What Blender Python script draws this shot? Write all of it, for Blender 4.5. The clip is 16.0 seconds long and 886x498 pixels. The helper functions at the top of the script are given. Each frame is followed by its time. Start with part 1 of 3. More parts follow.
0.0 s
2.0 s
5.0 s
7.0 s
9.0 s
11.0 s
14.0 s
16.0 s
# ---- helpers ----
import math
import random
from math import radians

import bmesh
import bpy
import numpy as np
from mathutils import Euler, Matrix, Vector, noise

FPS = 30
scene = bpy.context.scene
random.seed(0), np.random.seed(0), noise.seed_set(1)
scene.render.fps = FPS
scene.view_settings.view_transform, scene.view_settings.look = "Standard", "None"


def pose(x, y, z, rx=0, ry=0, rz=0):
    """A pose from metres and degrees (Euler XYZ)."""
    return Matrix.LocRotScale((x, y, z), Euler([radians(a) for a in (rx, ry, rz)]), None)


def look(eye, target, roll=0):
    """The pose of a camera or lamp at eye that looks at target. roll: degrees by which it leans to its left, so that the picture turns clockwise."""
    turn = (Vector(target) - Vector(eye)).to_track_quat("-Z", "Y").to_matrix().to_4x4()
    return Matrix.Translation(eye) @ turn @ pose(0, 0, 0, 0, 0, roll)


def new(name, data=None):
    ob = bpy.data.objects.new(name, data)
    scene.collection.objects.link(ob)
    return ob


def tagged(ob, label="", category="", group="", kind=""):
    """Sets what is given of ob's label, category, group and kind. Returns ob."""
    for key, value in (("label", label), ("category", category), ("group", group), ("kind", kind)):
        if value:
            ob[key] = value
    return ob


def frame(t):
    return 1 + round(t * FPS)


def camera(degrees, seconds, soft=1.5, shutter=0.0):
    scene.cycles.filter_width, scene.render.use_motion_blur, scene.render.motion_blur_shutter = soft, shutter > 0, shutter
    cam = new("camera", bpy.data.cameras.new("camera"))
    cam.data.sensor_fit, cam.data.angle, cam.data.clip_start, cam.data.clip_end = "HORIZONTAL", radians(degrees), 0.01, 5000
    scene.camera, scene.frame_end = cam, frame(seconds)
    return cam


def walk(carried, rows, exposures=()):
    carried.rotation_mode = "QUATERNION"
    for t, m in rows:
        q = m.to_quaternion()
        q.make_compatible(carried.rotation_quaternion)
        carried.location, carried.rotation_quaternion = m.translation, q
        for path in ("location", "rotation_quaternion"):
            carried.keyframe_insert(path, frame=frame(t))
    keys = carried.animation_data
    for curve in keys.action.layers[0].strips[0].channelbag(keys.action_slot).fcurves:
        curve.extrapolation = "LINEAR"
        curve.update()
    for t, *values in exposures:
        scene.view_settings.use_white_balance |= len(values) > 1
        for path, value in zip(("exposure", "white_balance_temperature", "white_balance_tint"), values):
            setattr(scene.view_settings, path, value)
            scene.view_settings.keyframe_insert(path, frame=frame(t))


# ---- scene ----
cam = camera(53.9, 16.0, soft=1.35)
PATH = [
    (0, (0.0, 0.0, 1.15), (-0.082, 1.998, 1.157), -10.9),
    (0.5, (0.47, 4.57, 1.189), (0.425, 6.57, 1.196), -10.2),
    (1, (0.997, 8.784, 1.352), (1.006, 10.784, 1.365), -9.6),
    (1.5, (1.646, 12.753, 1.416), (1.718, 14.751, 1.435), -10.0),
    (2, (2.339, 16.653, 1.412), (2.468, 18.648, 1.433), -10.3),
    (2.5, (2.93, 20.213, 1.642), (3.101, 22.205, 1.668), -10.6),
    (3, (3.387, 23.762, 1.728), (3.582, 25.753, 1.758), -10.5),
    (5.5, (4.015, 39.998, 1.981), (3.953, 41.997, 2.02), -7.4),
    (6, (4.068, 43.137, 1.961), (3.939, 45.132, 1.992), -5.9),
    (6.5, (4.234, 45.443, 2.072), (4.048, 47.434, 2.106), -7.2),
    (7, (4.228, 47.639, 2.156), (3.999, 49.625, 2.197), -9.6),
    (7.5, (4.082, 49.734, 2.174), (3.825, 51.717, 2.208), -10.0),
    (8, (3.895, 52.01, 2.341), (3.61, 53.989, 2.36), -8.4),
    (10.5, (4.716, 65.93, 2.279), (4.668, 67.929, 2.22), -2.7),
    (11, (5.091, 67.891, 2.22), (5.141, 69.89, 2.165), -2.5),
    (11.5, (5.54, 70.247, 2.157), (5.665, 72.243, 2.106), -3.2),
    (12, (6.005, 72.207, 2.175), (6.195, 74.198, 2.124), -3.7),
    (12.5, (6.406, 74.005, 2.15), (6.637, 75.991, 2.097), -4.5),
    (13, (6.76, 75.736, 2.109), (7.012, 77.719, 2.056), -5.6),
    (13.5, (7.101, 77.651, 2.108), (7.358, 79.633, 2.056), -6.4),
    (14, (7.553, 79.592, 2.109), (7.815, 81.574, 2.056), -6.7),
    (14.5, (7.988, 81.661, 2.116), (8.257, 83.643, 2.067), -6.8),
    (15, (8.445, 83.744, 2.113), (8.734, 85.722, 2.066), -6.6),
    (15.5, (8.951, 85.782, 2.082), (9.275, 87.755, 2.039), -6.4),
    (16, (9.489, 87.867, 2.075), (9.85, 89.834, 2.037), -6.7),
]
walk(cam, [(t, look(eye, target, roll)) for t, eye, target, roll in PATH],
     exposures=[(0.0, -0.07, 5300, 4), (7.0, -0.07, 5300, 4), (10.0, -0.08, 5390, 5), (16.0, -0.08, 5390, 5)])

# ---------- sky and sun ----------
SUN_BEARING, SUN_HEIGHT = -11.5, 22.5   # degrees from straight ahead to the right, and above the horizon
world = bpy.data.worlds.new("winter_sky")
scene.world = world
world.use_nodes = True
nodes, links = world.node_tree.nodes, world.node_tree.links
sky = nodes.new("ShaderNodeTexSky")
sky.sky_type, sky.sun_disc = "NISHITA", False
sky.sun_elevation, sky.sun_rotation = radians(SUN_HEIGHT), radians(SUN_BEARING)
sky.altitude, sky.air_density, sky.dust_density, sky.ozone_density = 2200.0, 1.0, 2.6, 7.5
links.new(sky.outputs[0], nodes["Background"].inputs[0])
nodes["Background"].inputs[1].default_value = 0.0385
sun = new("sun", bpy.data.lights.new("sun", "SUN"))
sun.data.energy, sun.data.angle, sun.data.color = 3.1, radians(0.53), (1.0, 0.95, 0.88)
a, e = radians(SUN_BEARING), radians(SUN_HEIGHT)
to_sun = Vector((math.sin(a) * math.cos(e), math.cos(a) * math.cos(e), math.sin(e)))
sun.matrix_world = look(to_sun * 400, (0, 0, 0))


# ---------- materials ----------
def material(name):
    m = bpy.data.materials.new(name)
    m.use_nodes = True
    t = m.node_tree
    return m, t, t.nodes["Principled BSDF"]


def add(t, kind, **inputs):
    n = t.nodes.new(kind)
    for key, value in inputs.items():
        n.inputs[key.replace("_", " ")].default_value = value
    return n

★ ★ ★

EXERCISE INSTRUCTIONS
Repeat the lines above exactly.

ANSWER TO THE EXERCISE
What Blender Python script draws this shot? Write all of it, for Blender 4.5. The clip is 16.0 seconds long and 886x498 pixels. The helper functions at the top of the script are given. Each frame is followed by its time. Start with part 1 of 3. More parts follow.
0.0 s
2.0 s
5.0 s
7.0 s
9.0 s
11.0 s
14.0 s
16.0 s
# ---- helpers ----
import math
import random
from math import radians

import bmesh
import bpy
import numpy as np
from mathutils import Euler, Matrix, Vector, noise

FPS = 30
scene = bpy.context.scene
random.seed(0), np.random.seed(0), noise.seed_set(1)
scene.render.fps = FPS
scene.view_settings.view_transform, scene.view_settings.look = "Standard", "None"


def pose(x, y, z, rx=0, ry=0, rz=0):
    """A pose from metres and degrees (Euler XYZ)."""
    return Matrix.LocRotScale((x, y, z), Euler([radians(a) for a in (rx, ry, rz)]), None)


def look(eye, target, roll=0):
    """The pose of a camera or lamp at eye that looks at target. roll: degrees by which it leans to its left, so that the picture turns clockwise."""
    turn = (Vector(target) - Vector(eye)).to_track_quat("-Z", "Y").to_matrix().to_4x4()
    return Matrix.Translation(eye) @ turn @ pose(0, 0, 0, 0, 0, roll)


def new(name, data=None):
    ob = bpy.data.objects.new(name, data)
    scene.collection.objects.link(ob)
    return ob


def tagged(ob, label="", category="", group="", kind=""):
    """Sets what is given of ob's label, category, group and kind. Returns ob."""
    for key, value in (("label", label), ("category", category), ("group", group), ("kind", kind)):
        if value:
            ob[key] = value
    return ob


def frame(t):
    return 1 + round(t * FPS)


def camera(degrees, seconds, soft=1.5, shutter=0.0):
    scene.cycles.filter_width, scene.render.use_motion_blur, scene.render.motion_blur_shutter = soft, shutter > 0, shutter
    cam = new("camera", bpy.data.cameras.new("camera"))
    cam.data.sensor_fit, cam.data.angle, cam.data.clip_start, cam.data.clip_end = "HORIZONTAL", radians(degrees), 0.01, 5000
    scene.camera, scene.frame_end = cam, frame(seconds)
    return cam


def walk(carried, rows, exposures=()):
    carried.rotation_mode = "QUATERNION"
    for t, m in rows:
        q = m.to_quaternion()
        q.make_compatible(carried.rotation_quaternion)
        carried.location, carried.rotation_quaternion = m.translation, q
        for path in ("location", "rotation_quaternion"):
            carried.keyframe_insert(path, frame=frame(t))
    keys = carried.animation_data
    for curve in keys.action.layers[0].strips[0].channelbag(keys.action_slot).fcurves:
        curve.extrapolation = "LINEAR"
        curve.update()
    for t, *values in exposures:
        scene.view_settings.use_white_balance |= len(values) > 1
        for path, value in zip(("exposure", "white_balance_temperature", "white_balance_tint"), values):
            setattr(scene.view_settings, path, value)
            scene.view_settings.keyframe_insert(path, frame=frame(t))


# ---- scene ----
cam = camera(53.9, 16.0, soft=1.35)
PATH = [
    (0, (0.0, 0.0, 1.15), (-0.082, 1.998, 1.157), -10.9),
    (0.5, (0.47, 4.57, 1.189), (0.425, 6.57, 1.196), -10.2),
    (1, (0.997, 8.784, 1.352), (1.006, 10.784, 1.365), -9.6),
    (1.5, (1.646, 12.753, 1.416), (1.718, 14.751, 1.435), -10.0),
    (2, (2.339, 16.653, 1.412), (2.468, 18.648, 1.433), -10.3),
    (2.5, (2.93, 20.213, 1.642), (3.101, 22.205, 1.668), -10.6),
    (3, (3.387, 23.762, 1.728), (3.582, 25.753, 1.758), -10.5),
    (5.5, (4.015, 39.998, 1.981), (3.953, 41.997, 2.02), -7.4),
    (6, (4.068, 43.137, 1.961), (3.939, 45.132, 1.992), -5.9),
    (6.5, (4.234, 45.443, 2.072), (4.048, 47.434, 2.106), -7.2),
    (7, (4.228, 47.639, 2.156), (3.999, 49.625, 2.197), -9.6),
    (7.5, (4.082, 49.734, 2.174), (3.825, 51.717, 2.208), -10.0),
    (8, (3.895, 52.01, 2.341), (3.61, 53.989, 2.36), -8.4),
    (10.5, (4.716, 65.93, 2.279), (4.668, 67.929, 2.22), -2.7),
    (11, (5.091, 67.891, 2.22), (5.141, 69.89, 2.165), -2.5),
    (11.5, (5.54, 70.247, 2.157), (5.665, 72.243, 2.106), -3.2),
    (12, (6.005, 72.207, 2.175), (6.195, 74.198, 2.124), -3.7),
    (12.5, (6.406, 74.005, 2.15), (6.637, 75.991, 2.097), -4.5),
    (13, (6.76, 75.736, 2.109), (7.012, 77.719, 2.056), -5.6),
    (13.5, (7.101, 77.651, 2.108), (7.358, 79.633, 2.056), -6.4),
    (14, (7.553, 79.592, 2.109), (7.815, 81.574, 2.056), -6.7),
    (14.5, (7.988, 81.661, 2.116), (8.257, 83.643, 2.067), -6.8),
    (15, (8.445, 83.744, 2.113), (8.734, 85.722, 2.066), -6.6),
    (15.5, (8.951, 85.782, 2.082), (9.275, 87.755, 2.039), -6.4),
    (16, (9.489, 87.867, 2.075), (9.85, 89.834, 2.037), -6.7),
]
walk(cam, [(t, look(eye, target, roll)) for t, eye, target, roll in PATH],
     exposures=[(0.0, -0.07, 5300, 4), (7.0, -0.07, 5300, 4), (10.0, -0.08, 5390, 5), (16.0, -0.08, 5390, 5)])

# ---------- sky and sun ----------
SUN_BEARING, SUN_HEIGHT = -11.5, 22.5   # degrees from straight ahead to the right, and above the horizon
world = bpy.data.worlds.new("winter_sky")
scene.world = world
world.use_nodes = True
nodes, links = world.node_tree.nodes, world.node_tree.links
sky = nodes.new("ShaderNodeTexSky")
sky.sky_type, sky.sun_disc = "NISHITA", False
sky.sun_elevation, sky.sun_rotation = radians(SUN_HEIGHT), radians(SUN_BEARING)
sky.altitude, sky.air_density, sky.dust_density, sky.ozone_density = 2200.0, 1.0, 2.6, 7.5
links.new(sky.outputs[0], nodes["Background"].inputs[0])
nodes["Background"].inputs[1].default_value = 0.0385
sun = new("sun", bpy.data.lights.new("sun", "SUN"))
sun.data.energy, sun.data.angle, sun.data.color = 3.1, radians(0.53), (1.0, 0.95, 0.88)
a, e = radians(SUN_BEARING), radians(SUN_HEIGHT)
to_sun = Vector((math.sin(a) * math.cos(e), math.cos(a) * math.cos(e), math.sin(e)))
sun.matrix_world = look(to_sun * 400, (0, 0, 0))


# ---------- materials ----------
def material(name):
    m = bpy.data.materials.new(name)
    m.use_nodes = True
    t = m.node_tree
    return m, t, t.nodes["Principled BSDF"]


def add(t, kind, **inputs):
    n = t.nodes.new(kind)
    for key, value in inputs.items():
        n.inputs[key.replace("_", " ")].default_value = value
    return n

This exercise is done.